I've been playing and running role-playing games for more than sixteen years; I'm going to go out on a limb here and suggest that a majority of writers in the fantasy and science fiction genre that have started working in the last twenty years has probably a similar background, whether or not they talk about it. My belief is that it provides an excellent arena to hone storytelling skills, so long as the stories you create are not constrained by any specific rules or background. One cannot simply transplant a D&D campaign into a novel whole-cloth. Individual characters, lines of dialogue, story arcs, these are all fair game.
Where I think it proves the most useful, however, is worldbuilding. For my money, the key to any book in the fantasy or SF genre is that it must feel real. Even if it is filled with the most bizarre and fantastic things, then it needs to be internally self-consistent, which goes way beyond simply making sure to keep character and location names straight; it principally means that characters have to act in ways that are logical to the setting. The surest way to make sure that the plot fits the setting, of course, is to make the setting fit the plot; there is a certain element of give and take here.
Which brings me to a little admission; for quite some time, I've been working on my fantasy series; the intention was always two novels and a collection of novellas. With the exception of a couple of the novellas, everything was coming together nicely, but last night I ran into a somewhat unexpected problem. Over the course of five minutes all of the plots tangled together into one coherent storyline. More; it resolved basically all of the problems that I had been having with the separate stories, bits and pieces here and there. So now it appears I'm writing a fantasy trilogy.
This makes the setting more important than ever. I know that I need certain elements to make the plot work in the way I have in my head, I likewise know that I need certain locations for the trilogy; the bulk of it is set in a city-state, which means that I need a land that houses city-states, which in itself implies quite a bit about history and geography. I need enemies internal and external, I need religions that work a certain way...all of it adds up.
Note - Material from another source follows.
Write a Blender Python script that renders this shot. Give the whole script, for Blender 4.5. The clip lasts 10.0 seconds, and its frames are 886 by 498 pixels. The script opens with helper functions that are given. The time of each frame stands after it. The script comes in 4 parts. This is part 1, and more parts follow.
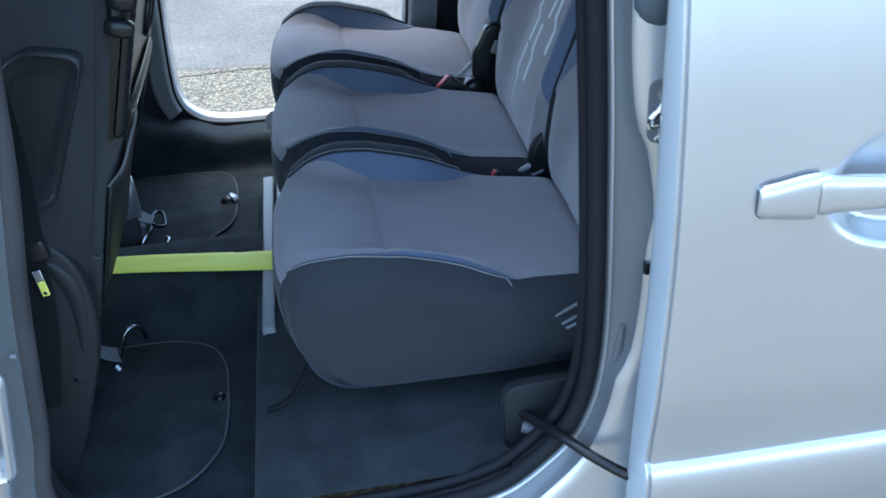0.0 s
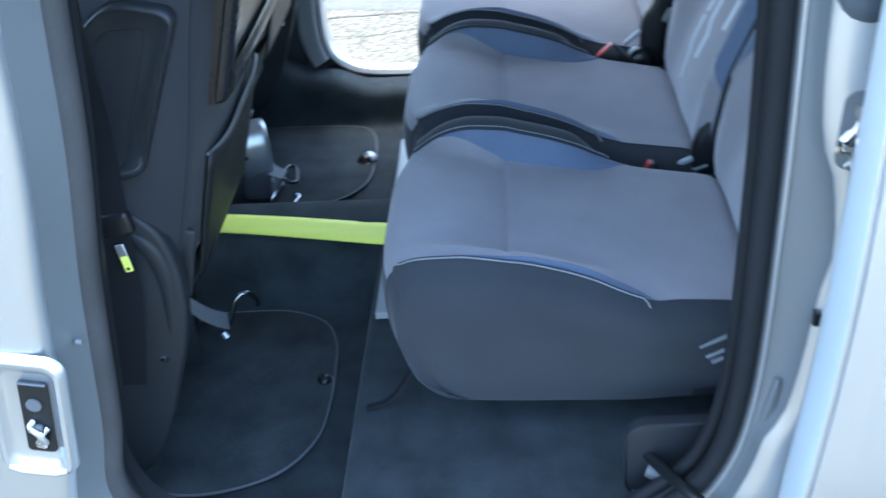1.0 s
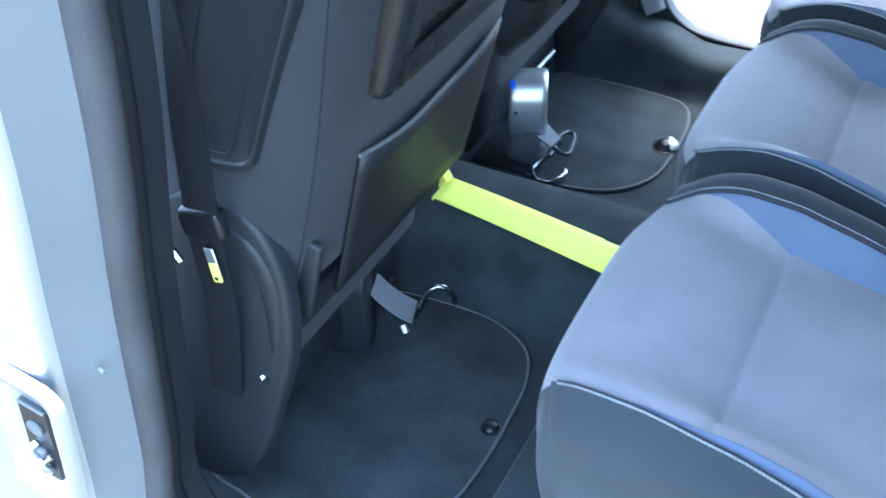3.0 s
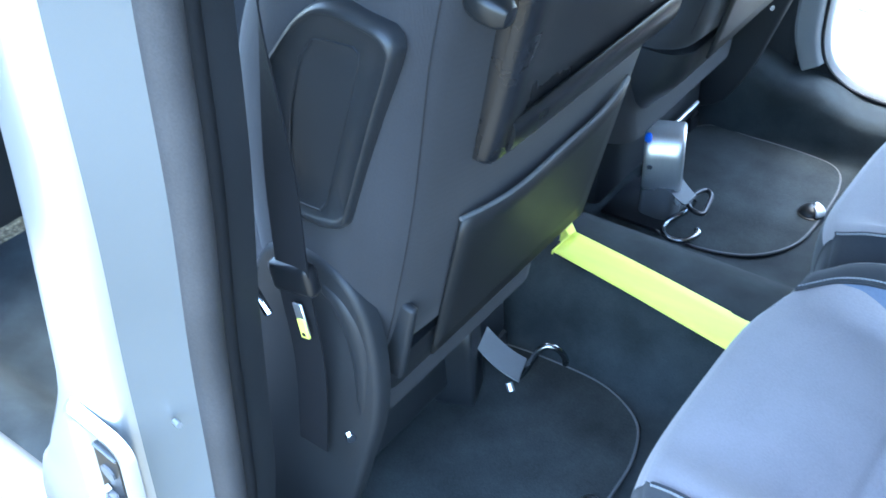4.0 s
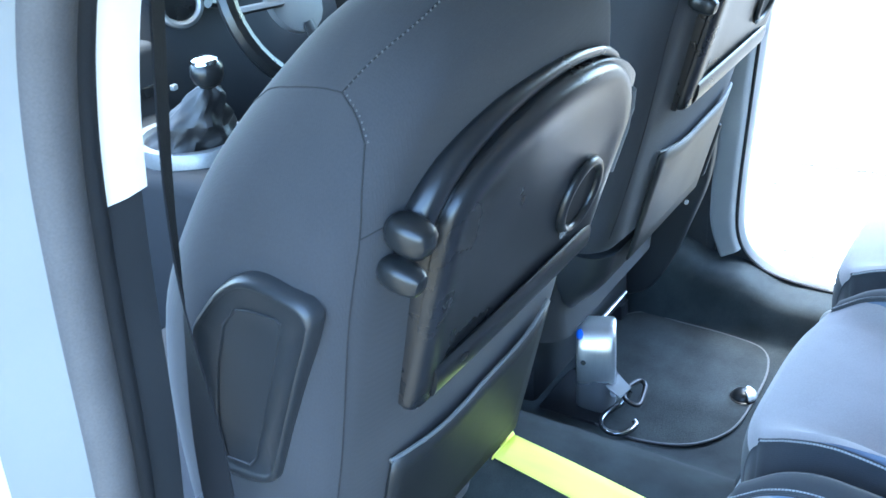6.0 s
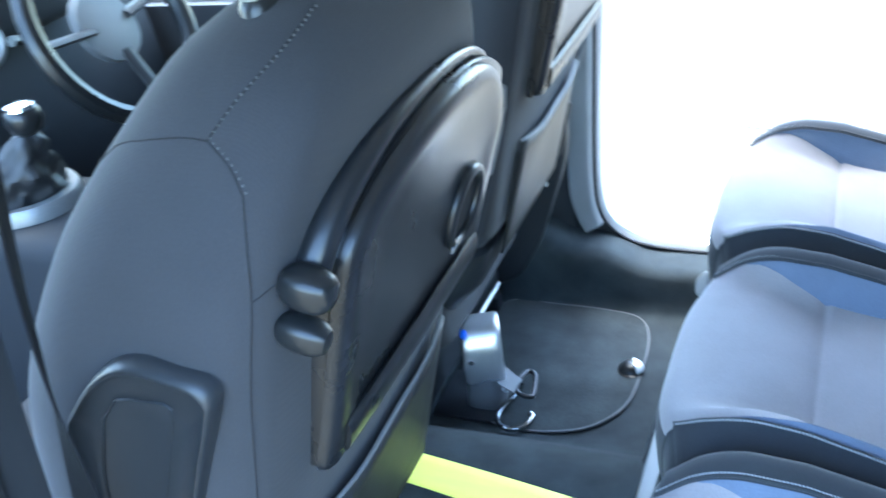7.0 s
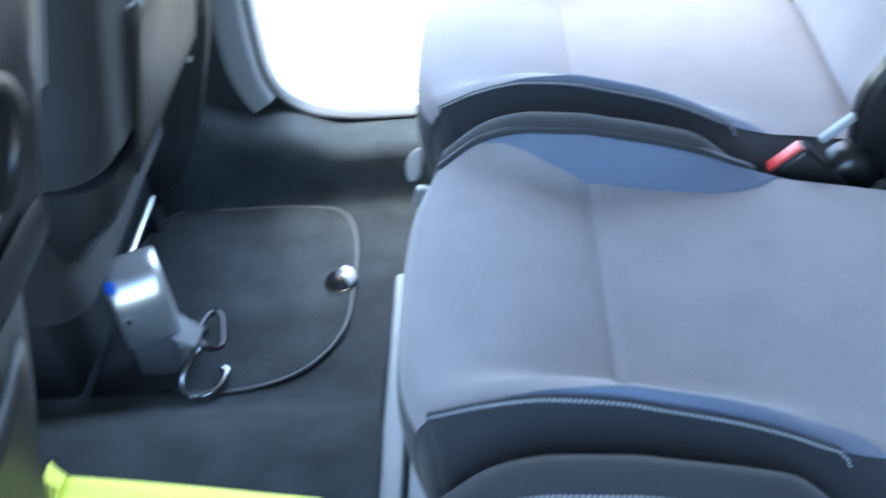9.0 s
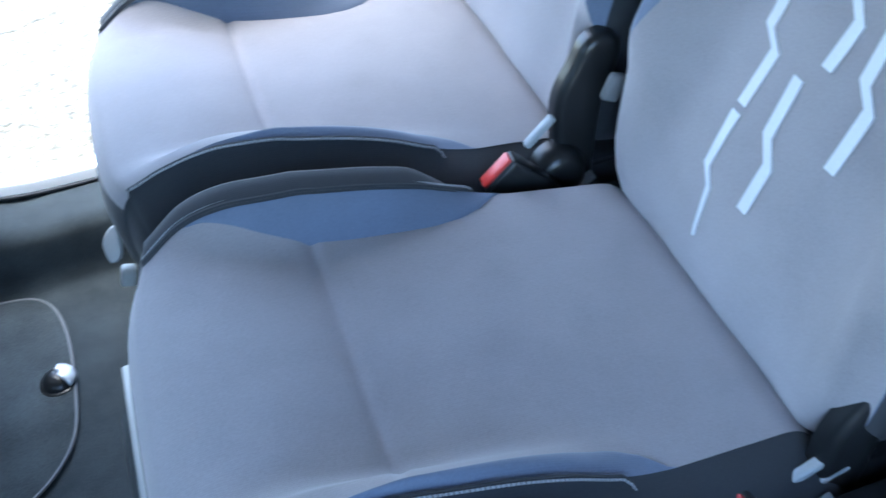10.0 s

I'm going to want a map, as well, but that actually comes a lot later in the process. (I've often fallen for the old trap of drawing a map first...what can I say, I like maps!)
Right now I have a Dark Ages-era setting, with a selection of small pocket kingdoms amid the ruins of a once-great Empire. Religions that require blood sacrifices on occasion, specifically when asking favours of the gods, small professional armies and civilian levies as well, a rising merchant class, and an enemy of all of the above. Preferably several, because the land begins in a state of war.
The hardest part here is trying not to give any spoilers. I'll outline my biggest problem and the solution; I knew that the setting begins with the King and Queen (actual titles subject to change) at war, but I needed another Queen that was not involved...and I found the answer from the Vikings. Back in those times, marriages were really just a means of formalising alliances for the most part; the Vikings took advantage of having a foot in both the Pagan and Christian camps by having two wives – one Pagan, one Christian.
Thanks, history. Consider it stolen.